Investing / The Compound Effect

5 Things the Average Investor Forgets

| 2 min | By Heath J. Harris

Dividends did a third of the work. Ten days decided half your return. And the average investor reliably earns less than their own funds. Five well-documented facts most people forget — and what they imply.

Most investing mistakes are not exotic. They are ordinary behaviors, repeated. Five facts, each well documented, that the average investor forgets:

1. Dividends did about a third of the work. From 1940 through 2025, dividend income contributed an average of 33% of the S&P 500's total return decade by decade (Hartford Funds).

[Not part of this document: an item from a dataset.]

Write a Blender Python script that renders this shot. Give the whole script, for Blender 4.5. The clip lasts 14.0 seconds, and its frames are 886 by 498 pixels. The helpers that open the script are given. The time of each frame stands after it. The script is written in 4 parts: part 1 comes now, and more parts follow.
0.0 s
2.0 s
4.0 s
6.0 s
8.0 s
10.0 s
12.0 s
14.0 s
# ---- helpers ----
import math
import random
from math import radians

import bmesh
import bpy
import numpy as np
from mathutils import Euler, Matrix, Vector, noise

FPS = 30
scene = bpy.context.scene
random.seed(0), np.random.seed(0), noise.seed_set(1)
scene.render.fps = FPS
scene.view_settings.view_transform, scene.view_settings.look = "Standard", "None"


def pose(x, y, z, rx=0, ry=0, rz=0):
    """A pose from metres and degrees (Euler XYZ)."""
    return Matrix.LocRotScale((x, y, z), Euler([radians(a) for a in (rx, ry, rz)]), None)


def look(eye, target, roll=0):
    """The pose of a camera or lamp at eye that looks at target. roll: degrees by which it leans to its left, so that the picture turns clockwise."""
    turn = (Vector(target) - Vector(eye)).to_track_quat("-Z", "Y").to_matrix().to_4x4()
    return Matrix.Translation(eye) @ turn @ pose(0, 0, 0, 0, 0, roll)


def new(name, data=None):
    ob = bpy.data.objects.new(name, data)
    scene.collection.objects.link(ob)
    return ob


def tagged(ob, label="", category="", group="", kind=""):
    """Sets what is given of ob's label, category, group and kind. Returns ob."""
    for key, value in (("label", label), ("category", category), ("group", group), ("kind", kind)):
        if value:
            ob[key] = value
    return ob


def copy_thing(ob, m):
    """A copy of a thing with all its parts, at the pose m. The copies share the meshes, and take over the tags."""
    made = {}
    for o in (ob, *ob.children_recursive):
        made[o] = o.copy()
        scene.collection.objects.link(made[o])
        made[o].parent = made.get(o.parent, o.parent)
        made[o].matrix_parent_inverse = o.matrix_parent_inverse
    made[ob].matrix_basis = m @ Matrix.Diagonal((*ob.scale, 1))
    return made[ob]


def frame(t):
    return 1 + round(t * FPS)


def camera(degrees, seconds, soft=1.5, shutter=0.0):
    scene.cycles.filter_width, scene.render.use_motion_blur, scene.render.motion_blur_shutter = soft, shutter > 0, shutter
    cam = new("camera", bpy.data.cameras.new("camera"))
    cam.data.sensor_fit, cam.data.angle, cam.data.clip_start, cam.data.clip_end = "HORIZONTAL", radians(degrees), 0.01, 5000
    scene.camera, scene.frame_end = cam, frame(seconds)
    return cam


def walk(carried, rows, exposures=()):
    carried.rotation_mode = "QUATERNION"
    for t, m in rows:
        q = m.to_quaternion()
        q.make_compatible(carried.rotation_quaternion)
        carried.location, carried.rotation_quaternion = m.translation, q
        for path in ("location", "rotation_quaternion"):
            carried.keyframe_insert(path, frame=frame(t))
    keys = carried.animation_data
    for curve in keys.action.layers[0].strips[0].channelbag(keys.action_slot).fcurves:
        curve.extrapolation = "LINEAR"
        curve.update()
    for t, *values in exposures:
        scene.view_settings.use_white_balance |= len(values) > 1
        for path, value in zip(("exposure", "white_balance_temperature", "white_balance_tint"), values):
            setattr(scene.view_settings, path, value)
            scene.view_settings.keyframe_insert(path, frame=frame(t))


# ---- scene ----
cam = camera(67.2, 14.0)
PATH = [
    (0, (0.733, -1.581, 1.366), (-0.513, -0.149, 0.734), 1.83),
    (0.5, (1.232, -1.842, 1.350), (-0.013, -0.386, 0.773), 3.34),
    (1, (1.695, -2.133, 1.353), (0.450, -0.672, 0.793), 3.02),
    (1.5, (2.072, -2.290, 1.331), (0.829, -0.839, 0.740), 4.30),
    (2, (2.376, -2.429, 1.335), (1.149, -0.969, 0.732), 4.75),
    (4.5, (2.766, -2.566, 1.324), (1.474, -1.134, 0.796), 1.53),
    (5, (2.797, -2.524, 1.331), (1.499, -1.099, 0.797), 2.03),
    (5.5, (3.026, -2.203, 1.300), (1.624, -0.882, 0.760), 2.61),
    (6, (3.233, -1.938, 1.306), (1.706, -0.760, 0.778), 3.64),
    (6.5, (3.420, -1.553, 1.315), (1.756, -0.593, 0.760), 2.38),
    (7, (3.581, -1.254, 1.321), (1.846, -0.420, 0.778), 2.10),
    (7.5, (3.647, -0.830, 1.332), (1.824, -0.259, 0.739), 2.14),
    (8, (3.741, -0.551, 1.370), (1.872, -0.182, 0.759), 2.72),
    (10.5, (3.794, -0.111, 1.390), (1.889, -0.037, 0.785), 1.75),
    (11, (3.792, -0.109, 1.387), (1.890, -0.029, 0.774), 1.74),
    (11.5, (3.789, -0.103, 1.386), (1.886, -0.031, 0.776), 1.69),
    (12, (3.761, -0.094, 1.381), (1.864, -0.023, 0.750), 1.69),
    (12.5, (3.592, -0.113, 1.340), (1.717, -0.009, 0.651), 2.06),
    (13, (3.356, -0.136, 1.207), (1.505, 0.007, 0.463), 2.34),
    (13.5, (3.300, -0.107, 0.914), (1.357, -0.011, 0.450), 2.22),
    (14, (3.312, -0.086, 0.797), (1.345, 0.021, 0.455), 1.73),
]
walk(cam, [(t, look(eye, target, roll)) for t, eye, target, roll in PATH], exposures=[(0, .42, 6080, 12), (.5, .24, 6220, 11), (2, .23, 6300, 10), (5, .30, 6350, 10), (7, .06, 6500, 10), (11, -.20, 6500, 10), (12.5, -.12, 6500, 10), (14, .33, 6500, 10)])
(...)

Investors who think only in price charts ignore a third of where returns actually came from.

2. Ten days decided half your return. Over a recent 30-year period, a fully invested portfolio earned roughly 9.5% annually. Missing just the 10 best days cut that to about 5.3% (Hartford Funds; J.P. Morgan publishes the same math annually). The best days cluster near the worst days — which is exactly when frightened money is on the sidelines.

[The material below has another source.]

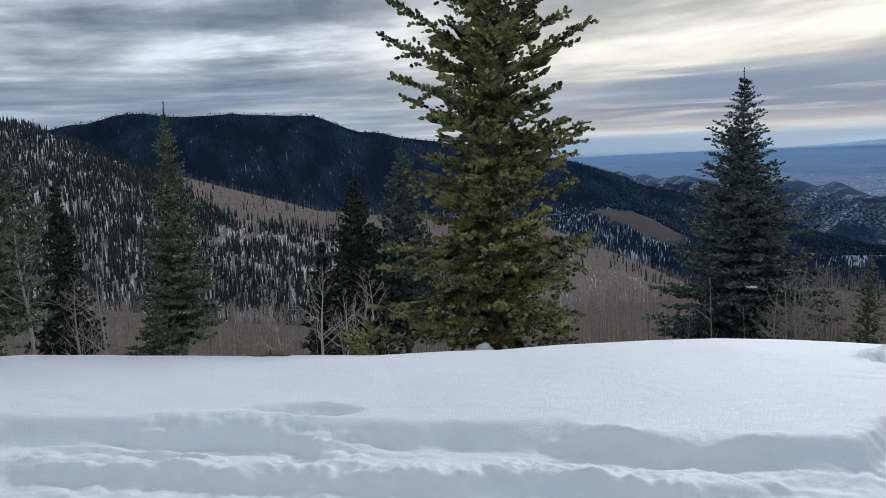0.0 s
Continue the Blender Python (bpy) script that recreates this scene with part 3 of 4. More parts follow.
def land_height(r, a):
    """Hills and plain from 30 m to the skyline, for distance and bearing."""
    tan = lambda e: np.tan(np.radians(e))  # noqa: E731
    brush, hill, shoulder, peak, ridge, foot, humps = (curve(k, a) for k in (BRUSH_HILL, HILL, SHOULDER, PEAK, RIDGE, FOOT, HUMPS))
    hill, peak = np.maximum(hill, brush - 3), np.maximum(peak, -12.5)
    x, y = CX + 30 * np.sin(np.radians(a)), CY + 30 * np.cos(np.radians(a))
    start = np.degrees(np.arctan2(hill_height(x, y) - EYE, 30.0))
    elev = [start, np.minimum(start, brush) - 1.5, brush, np.minimum(brush, hill) - 1.5, hill, np.minimum(hill, shoulder) - 2.0, shoulder, np.minimum(shoulder + 0.1, peak - 0.5), peak, np.minimum(peak, ridge) - 1.0, ridge,
            np.minimum(ridge, foot) - 0.5, foot, np.minimum(foot, humps) - 0.3, humps, np.minimum(humps, foot) - 0.5, np.full(a.shape, -0.62), curve(SKYLINE, a)]
    zs = [EYE + k * tan(e) for k, e in zip(KNOTS, elev)]
    z = np.zeros(a.shape)
    for k0, k1, z0, z1 in zip(KNOTS, KNOTS[1:], zs, zs[1:]):
        u = np.clip((r - k0) / (k1 - k0), 0, 1)
        if 900 < k0 < 3200:
            u = 0.4 * u + 0.6 * u * u * (3 - 2 * u)
        z = np.where((r >= k0) & (r <= k1 + 1e-6), z0 + (z1 - z0) * u, z)
    x, y = CX + r * np.sin(np.radians(a)), CY + r * np.cos(np.radians(a))
    spurs = 0.4 - np.abs(lattice_noise((x * 0.9 + y * 0.43) / 190 + 0.4 * lattice_noise(x / 200, y / 200, 35), (x * 0.43 - y * 0.9) / 520, 21))
    gullies = 0.4 - np.abs(lattice_noise((x * 0.8 - y * 0.6) / 55, (x * 0.6 + y * 0.8) / 150, 22))
    z = z + soft(r, 60, 300) * soft(r, 3300, 3000) * (4 * lattice_noise(x / 120, y / 120, 20))
    z = z + soft(r, 2150, 2350) * soft(r, 3130, 2950) * (24 * spurs + 8 * gullies)
    z = z + soft(r, 950, 1200) * soft(r, 2300, 1900) * (10 * spurs + 4 * gullies)
    return z + soft(r, 4800, 4900) * (4 * lattice_noise(a * 0.4, a * 0 + 3, 23) + 2.5 * lattice_noise(a * 1.5, a * 0 + 7, 24))


def sheet_of(name, radii, mat, height, label, category, step=0.25):
    """A ring of ground round the viewpoint, finer in front."""
    a = np.concatenate([np.arange(-180, -37, 3.0), np.arange(-37, 100, step), np.arange(100, 180, 2.0)])
    A, R = np.meshgrid(a, radii, indexing="xy")
    X, Y = CX + R * np.sin(np.radians(A)), CY + R * np.cos(np.radians(A))
    Z = height(X, Y, R, A)
    v = np.stack([X, Y, Z], -1).reshape(-1, 3)
    n, m = len(a), len(radii)
    i, j = np.meshgrid(np.arange(m - 1), np.arange(n), indexing="ij")
    k = (j + 1) % n
    f = np.stack([i * n + j, (i + 1) * n + j, (i + 1) * n + k, i * n + k], -1).reshape(-1, 4)[:, ::-1]
    return tagged(new(name, mesh_of(name, v, f, mat, True)), label, category, kind="structure")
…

3. Investors reliably earn less than their own funds. Morningstar's Mind the Gap study found the average fund investor lost about 15% of their funds' total returns to timing — buying after gains, selling after losses. DALBAR's 2025 study showed the average equity investor trailed the S&P 500 by 8.48 percentage points in 2024 alone. Same funds. Different behavior.

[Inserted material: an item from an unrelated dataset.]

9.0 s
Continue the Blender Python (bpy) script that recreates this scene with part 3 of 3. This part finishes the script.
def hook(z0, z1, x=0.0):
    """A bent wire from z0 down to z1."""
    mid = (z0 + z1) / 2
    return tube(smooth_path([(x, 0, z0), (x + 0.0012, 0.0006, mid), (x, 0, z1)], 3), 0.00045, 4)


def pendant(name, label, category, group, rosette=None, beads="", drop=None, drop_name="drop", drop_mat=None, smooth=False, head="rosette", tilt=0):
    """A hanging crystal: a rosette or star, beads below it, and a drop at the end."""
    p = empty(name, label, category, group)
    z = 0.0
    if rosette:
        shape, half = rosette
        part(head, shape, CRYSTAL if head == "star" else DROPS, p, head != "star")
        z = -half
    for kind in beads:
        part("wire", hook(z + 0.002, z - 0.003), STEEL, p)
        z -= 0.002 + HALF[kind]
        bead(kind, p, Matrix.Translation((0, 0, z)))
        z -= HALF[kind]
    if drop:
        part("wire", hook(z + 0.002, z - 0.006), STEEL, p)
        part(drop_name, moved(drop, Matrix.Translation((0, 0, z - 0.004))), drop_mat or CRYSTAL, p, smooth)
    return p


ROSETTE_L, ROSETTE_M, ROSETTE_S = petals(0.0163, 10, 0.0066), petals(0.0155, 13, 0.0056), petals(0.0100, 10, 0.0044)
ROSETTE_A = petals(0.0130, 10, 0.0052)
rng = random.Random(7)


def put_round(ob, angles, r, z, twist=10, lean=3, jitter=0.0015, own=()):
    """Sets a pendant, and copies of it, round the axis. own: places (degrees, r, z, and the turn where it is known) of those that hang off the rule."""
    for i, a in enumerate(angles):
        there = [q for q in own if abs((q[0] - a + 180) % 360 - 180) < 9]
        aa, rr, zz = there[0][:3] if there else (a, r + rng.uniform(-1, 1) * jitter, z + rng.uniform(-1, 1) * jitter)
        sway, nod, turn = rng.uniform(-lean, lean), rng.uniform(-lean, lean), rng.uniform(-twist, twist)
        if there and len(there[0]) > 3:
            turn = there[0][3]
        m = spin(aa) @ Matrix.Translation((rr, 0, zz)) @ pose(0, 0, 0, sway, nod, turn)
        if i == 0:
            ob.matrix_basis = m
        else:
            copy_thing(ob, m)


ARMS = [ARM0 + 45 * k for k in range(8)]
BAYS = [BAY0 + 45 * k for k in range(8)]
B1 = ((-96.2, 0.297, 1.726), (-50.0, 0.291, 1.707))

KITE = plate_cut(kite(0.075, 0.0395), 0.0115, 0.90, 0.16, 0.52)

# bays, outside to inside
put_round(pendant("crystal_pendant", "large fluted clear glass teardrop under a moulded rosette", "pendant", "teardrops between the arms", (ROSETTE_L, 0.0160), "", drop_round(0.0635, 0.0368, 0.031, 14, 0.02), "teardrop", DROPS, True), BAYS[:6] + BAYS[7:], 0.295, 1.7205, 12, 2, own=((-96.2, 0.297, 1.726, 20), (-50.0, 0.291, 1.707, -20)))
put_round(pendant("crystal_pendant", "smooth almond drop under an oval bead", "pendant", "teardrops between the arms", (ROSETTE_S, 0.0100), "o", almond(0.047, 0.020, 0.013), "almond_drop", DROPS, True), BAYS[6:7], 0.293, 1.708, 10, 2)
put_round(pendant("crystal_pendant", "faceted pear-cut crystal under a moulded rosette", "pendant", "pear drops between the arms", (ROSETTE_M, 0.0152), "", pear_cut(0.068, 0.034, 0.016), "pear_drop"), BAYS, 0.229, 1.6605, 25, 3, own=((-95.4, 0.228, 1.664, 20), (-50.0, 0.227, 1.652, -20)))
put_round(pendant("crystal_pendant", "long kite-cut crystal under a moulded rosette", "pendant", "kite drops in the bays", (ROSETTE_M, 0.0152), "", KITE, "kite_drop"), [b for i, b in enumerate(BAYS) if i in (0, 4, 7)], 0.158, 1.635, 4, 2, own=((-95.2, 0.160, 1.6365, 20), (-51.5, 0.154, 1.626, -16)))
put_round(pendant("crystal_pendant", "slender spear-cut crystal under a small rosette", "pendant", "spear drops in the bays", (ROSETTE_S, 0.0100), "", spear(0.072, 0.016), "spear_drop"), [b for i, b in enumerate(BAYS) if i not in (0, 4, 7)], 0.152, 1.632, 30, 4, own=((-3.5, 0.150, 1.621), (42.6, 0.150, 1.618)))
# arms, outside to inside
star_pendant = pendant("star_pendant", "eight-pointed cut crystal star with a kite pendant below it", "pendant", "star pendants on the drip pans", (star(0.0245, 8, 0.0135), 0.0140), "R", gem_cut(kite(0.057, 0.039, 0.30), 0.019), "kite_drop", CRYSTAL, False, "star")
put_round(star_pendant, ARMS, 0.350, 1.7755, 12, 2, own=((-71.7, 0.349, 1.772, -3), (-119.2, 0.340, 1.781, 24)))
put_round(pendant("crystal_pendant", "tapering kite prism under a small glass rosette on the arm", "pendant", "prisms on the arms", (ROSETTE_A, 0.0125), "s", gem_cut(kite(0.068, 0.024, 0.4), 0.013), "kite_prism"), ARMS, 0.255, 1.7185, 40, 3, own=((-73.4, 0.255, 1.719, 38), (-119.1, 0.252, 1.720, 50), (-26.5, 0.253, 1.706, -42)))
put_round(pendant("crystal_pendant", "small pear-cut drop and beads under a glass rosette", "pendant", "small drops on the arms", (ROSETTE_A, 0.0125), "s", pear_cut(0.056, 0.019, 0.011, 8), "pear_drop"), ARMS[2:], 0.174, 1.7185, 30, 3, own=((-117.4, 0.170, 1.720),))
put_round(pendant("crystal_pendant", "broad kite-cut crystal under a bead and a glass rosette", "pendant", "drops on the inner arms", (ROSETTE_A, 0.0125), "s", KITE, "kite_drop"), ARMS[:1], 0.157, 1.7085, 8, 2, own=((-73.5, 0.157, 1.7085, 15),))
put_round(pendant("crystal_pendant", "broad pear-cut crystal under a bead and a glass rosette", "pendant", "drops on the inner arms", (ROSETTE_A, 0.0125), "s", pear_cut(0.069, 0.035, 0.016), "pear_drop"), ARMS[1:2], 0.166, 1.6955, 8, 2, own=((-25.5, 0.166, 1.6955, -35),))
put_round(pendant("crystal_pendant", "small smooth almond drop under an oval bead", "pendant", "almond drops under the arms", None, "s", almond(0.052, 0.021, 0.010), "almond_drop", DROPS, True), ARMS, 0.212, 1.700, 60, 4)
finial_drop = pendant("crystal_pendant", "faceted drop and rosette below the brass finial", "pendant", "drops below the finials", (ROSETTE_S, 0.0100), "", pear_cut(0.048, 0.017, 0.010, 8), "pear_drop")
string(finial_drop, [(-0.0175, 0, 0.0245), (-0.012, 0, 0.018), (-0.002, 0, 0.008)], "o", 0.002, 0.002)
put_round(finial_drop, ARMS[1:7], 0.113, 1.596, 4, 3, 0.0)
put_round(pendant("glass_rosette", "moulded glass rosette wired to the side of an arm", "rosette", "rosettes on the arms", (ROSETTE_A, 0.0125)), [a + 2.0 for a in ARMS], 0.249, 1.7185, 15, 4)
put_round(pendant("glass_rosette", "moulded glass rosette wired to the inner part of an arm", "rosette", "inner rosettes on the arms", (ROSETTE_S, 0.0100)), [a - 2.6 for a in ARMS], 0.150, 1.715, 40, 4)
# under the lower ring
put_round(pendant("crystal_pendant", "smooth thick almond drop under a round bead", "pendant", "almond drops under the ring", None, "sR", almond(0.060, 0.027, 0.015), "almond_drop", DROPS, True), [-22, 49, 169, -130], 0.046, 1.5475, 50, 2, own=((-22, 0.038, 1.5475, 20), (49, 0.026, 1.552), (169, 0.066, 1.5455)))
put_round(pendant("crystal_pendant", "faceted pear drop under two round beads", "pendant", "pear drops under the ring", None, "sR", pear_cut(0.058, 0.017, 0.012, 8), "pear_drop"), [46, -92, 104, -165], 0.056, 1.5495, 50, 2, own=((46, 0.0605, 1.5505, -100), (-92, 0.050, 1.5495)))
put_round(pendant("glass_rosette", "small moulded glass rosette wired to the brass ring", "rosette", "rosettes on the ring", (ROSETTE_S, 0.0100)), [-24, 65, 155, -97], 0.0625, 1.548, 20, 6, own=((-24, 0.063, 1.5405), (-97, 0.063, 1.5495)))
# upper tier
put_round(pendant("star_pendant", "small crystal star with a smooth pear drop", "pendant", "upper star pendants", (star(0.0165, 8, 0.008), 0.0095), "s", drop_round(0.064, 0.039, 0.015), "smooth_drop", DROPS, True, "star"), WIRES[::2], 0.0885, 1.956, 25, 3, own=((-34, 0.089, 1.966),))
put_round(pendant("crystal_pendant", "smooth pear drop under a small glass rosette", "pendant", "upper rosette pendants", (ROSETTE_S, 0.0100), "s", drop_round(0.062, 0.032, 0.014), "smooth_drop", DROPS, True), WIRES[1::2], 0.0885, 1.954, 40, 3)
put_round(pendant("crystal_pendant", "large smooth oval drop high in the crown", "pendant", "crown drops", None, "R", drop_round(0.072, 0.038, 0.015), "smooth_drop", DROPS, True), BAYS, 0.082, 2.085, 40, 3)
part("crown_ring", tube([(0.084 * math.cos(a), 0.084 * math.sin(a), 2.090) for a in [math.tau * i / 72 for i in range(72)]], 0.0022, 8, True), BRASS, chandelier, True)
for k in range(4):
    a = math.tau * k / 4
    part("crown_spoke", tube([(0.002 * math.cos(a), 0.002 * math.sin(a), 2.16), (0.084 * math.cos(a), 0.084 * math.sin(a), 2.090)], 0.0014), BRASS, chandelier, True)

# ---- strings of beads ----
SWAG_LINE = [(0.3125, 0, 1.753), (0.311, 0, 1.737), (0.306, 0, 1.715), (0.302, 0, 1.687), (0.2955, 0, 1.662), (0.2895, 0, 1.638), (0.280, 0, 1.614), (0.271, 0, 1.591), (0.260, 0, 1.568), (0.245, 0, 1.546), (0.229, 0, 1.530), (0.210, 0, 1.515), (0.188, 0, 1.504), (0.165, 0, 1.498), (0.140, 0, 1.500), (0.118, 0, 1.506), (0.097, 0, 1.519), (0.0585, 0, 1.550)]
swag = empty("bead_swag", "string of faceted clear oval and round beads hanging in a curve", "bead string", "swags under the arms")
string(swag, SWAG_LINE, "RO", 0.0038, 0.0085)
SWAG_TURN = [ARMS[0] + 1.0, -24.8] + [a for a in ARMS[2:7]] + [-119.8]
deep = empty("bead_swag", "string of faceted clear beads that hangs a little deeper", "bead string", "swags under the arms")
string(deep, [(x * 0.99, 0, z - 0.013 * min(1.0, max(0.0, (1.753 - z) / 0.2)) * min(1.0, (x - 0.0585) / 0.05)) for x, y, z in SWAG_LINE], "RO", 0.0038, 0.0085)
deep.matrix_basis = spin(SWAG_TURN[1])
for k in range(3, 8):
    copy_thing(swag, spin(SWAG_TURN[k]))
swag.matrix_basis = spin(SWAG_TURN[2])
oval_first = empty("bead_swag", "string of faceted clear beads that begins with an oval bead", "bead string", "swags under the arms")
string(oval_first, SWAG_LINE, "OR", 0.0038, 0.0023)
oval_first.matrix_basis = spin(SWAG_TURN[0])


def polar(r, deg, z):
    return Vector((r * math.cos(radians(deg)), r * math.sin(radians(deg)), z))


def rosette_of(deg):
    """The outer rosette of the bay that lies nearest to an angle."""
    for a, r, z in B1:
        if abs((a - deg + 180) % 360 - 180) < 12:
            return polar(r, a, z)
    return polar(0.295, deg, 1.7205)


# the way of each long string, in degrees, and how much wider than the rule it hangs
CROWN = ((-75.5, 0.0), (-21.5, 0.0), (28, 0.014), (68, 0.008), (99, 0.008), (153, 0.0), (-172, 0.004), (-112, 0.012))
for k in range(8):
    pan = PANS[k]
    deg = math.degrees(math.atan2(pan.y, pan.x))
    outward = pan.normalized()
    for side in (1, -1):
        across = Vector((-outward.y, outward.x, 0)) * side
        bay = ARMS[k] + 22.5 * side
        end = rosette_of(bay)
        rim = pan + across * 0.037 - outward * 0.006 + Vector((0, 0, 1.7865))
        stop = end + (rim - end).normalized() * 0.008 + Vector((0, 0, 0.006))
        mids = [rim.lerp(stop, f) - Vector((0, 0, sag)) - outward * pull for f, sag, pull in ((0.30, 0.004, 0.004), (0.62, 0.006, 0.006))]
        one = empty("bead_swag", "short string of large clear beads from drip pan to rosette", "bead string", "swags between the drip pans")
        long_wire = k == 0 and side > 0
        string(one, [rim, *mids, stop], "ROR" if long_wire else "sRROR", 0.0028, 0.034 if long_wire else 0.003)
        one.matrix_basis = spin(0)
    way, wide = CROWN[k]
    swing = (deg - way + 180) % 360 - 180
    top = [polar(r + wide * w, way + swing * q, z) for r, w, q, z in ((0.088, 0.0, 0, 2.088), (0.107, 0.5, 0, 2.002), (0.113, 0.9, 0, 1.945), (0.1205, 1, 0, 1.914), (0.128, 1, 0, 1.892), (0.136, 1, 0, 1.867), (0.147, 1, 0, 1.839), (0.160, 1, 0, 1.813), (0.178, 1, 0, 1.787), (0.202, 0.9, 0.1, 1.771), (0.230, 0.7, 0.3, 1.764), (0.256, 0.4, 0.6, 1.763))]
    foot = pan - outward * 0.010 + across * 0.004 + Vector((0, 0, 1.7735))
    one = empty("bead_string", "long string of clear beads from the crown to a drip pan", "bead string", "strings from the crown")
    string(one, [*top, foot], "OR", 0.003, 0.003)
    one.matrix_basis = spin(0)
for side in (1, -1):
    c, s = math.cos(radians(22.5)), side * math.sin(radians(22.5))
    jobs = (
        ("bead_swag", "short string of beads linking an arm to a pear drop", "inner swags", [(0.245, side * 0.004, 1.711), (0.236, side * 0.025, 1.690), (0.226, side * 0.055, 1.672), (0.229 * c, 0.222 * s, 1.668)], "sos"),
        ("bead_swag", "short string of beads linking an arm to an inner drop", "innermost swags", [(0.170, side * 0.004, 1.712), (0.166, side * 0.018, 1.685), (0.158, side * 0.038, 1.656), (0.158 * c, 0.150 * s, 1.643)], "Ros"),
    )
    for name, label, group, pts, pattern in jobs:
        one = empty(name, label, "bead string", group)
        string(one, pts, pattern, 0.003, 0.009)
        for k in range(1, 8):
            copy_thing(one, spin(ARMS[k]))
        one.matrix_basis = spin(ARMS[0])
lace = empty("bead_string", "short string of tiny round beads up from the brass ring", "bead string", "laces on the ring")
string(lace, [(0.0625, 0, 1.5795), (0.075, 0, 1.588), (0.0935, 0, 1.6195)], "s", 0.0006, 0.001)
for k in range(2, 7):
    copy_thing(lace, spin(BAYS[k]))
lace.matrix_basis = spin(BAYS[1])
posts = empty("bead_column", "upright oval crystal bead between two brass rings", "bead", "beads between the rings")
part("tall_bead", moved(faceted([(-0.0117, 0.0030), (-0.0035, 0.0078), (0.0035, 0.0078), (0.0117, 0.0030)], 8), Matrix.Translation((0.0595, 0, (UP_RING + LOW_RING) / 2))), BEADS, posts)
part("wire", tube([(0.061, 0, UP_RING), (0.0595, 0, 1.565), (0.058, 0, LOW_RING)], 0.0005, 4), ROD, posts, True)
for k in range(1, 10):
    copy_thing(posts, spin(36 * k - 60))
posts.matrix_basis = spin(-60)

4. Two identical average returns can produce very different retirements. Sequence-of-returns risk means a bad market early in retirement — while you are withdrawing — can permanently impair a portfolio that the same returns in a different order would have sustained (Schwab, Capital Group). Averages hide order, and in retirement, order matters.

5. Taxes are a silent line item. Vanguard estimates that asset location alone — placing the right assets in the right account types — can add roughly 0.75% per year in after-tax value. Almost nobody does it on their own.

Which brings us to the study behind all of this: Vanguard's Advisor's Alpha research ("Putting a Value on Your Value," Vanguard Research) estimates that good advice — behavioral coaching, rebalancing, asset location, withdrawal sequencing — adds approximately 3% per year in net returns over time. Behavioral coaching alone accounts for as much as half of that, and it earns its keep precisely in weeks like this one, when a record-breaking IPO is tempting everyone to do something. Vanguard's estimate, not a promise — and it is situational, not annual. But the pattern across every study above points the same direction: the gap between investments and investors is behavior, and closing it is most of the job.